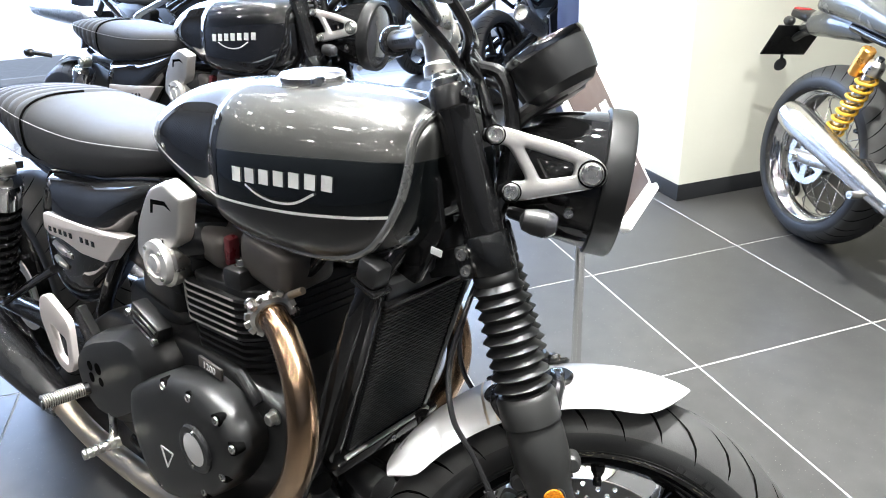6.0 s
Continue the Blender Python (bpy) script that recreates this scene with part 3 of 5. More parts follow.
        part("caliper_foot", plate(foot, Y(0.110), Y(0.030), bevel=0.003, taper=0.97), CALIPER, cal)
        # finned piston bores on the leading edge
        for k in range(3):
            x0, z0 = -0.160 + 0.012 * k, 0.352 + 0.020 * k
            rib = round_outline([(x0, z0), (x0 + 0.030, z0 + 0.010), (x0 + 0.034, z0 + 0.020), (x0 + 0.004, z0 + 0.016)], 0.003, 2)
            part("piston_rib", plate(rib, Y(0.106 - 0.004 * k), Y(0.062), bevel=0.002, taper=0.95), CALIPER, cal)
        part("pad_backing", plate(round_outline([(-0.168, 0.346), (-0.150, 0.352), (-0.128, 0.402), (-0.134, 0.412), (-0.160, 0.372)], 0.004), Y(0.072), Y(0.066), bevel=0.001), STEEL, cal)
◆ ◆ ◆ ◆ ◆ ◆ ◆
The task >>
Write out each line of the data exactly; the images should be left out.

Answer for the task >>
6.0 s
Continue the Blender Python (bpy) script that recreates this scene with part 3 of 5. More parts follow.
        part("caliper_foot", plate(foot, Y(0.110), Y(0.030), bevel=0.003, taper=0.97), CALIPER, cal)
        # finned piston bores on the leading edge
        for k in range(3):
            x0, z0 = -0.160 + 0.012 * k, 0.352 + 0.020 * k
            rib = round_outline([(x0, z0), (x0 + 0.030, z0 + 0.010), (x0 + 0.034, z0 + 0.020), (x0 + 0.004, z0 + 0.016)], 0.003, 2)
            part("piston_rib", plate(rib, Y(0.106 - 0.004 * k), Y(0.062), bevel=0.002, taper=0.95), CALIPER, cal)
        part("pad_backing", plate(round_outline([(-0.168, 0.346), (-0.150, 0.352), (-0.128, 0.402), (-0.134, 0.412), (-0.160, 0.372)], 0.004), Y(0.072), Y(0.066), bevel=0.001), STEEL, cal)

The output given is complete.